There is no typo there. The 5 Why’s is immensely powerful. I’ll list 2 damn good reasons why but I’m sure you can come up with a half dozen more if you put your mind to it.

Reason #1: In identifying the root cause of one issue and fixing it permanently, you have also solved a whole boatload of other problems. So there’s a multiplier effect of getting this right. Take the example above regarding the PM for the conveyor motor. You can probably imagine that this conveyor failing is causing other reliability issues up and down the line due to the erk and jerk of frequent stopping and restarting. Also, I’d be willing to bet my allowance money that there are a bunch of other motors / gearboxes in your plant that also need to be set on a lubrication schedule.

Reason #2: Probably 99% of humans older than age 6 could effectively handle asking Why 5 times to get to the Root Cause. Okay maybe 99% is an overstatement but I’ll venture to say that all of your employees, managers, and colleagues can handle it just fine.

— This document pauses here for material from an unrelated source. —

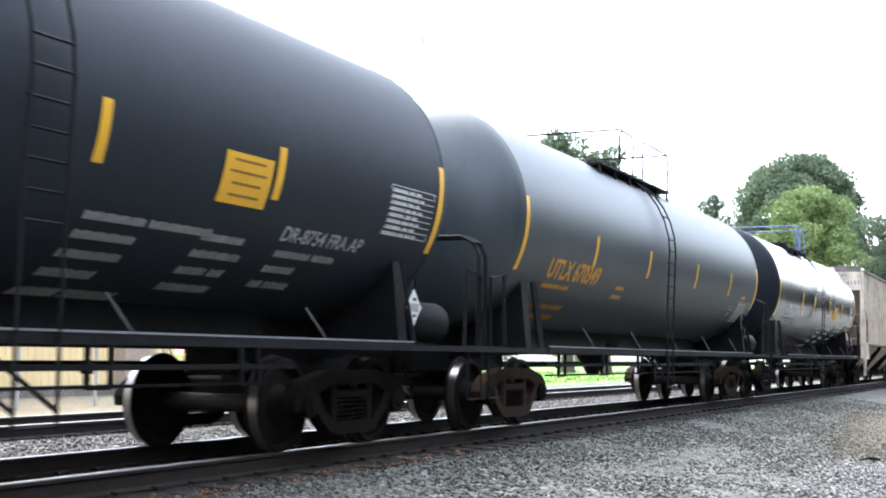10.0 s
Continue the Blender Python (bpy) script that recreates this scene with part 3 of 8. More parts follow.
        part("end_platform", plat.turned(L) if rear else plat, M_STEEL, car, "steel crossover platform")
        under = Shape().box(-0.05, 0.5, -1.5, 1.5, 0.88, 1.02)
        under.box(-0.25, 1.2, -0.22, 0.22, 0.66, 1.0)
        under.beam((0.0, -1.55, 0.86), (0.55, -1.2, 0.62), 0.05, 0.05)
        part("end_sill", under.turned(L) if rear else under, paint_mat, car)
        zz = (1.15, 1.55, 1.95, 2.35)
        x0, x1 = (0.08, 0.52) if not rear else (L - 0.52, L - 0.08)
        rung_set(car, [((x0, -1.55, z), (x1, -1.55, z), (0, -0.10, 0)) for z in zz], paint_mat)
        stirrup(car, x0 - 0.03, x1 - 0.03, -1.52, 0.9, 0.46, paint_mat)
        add_coupler(car, -0.06 if not rear else L + 0.06, 1 if rear else -1)
    fl = Shape().box(0.1, L - 0.1, -1.5, 1.5, 0.9, 1.02)
    fl.box(0.3, L - 0.3, -0.2, 0.2, 0.62, 0.95)
    for i in range(1, 9):
        x = L * i / 9
        fl.box(x - 0.06, x + 0.06, -1.45, 1.45, 0.78, 0.95)
    part("underframe", fl, M_UNDER, car, "black steel underframe")
    gear = Shape()
    gear.lathe([(L / 2 - 1.9, 0.0), (L / 2 - 1.88, 0.2), (L / 2 - 1.0, 0.2), (L / 2 - 0.98, 0.0)], "x", (0, -0.75, 0.66), 12)
    gear.tube([(2.5, -0.45, 0.62), (L - 2.5, -0.45, 0.62)], 0.025)
    gear.tube([(2.5, -0.9, 0.55), (L / 2, -0.9, 0.5), (L - 2.5, -0.9, 0.55)], 0.02)
    gear.box(L / 2 + 0.3, L / 2 + 0.85, -1.0, -0.55, 0.45, 0.85)
    part("brake_gear", gear, M_UNDER, car, "black brake cylinder, rods and reservoir")
    add_truck(car, trucks[0])
    add_truck(car, L - trucks[1])
    return car


# ---- tank cars ----
# the heads are half ellipsoids: where they meet the shell, and how deep they are
HEAD_OUT, HEAD_DEEP = -0.06, 0.66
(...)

That’s another reason why I love Lean and Continuous Improvement. After spending too much of my life in undergrad for Industrial Engineering, half-killing myself pulling all-nighters to pass tests designed to demonstrate my inferiority and make me pay twice to retake each class, I get to the real world and learn that the best Industrial Engineering tools out there can be successfully executed by a six year-old.

Root cause analysis is at the heart of Dr Deming’s PDCA (Plan – Do – Check – Act) model of Continuous Improvement. The 5 Why’s is undoubtedly one of the most powerful Root Cause Analysis tools as it applies the logic behind what’s driving the problems we see everyday, regardless of complexity. So go forth and apply this wisdom to your stickiest of problems and at least (but not last) start to build the ever-so-needed problem solving capability. Couple this behavior with a good management system to get everyone using it regularly and you’ve got a recipe to build an unstoppable growth machine.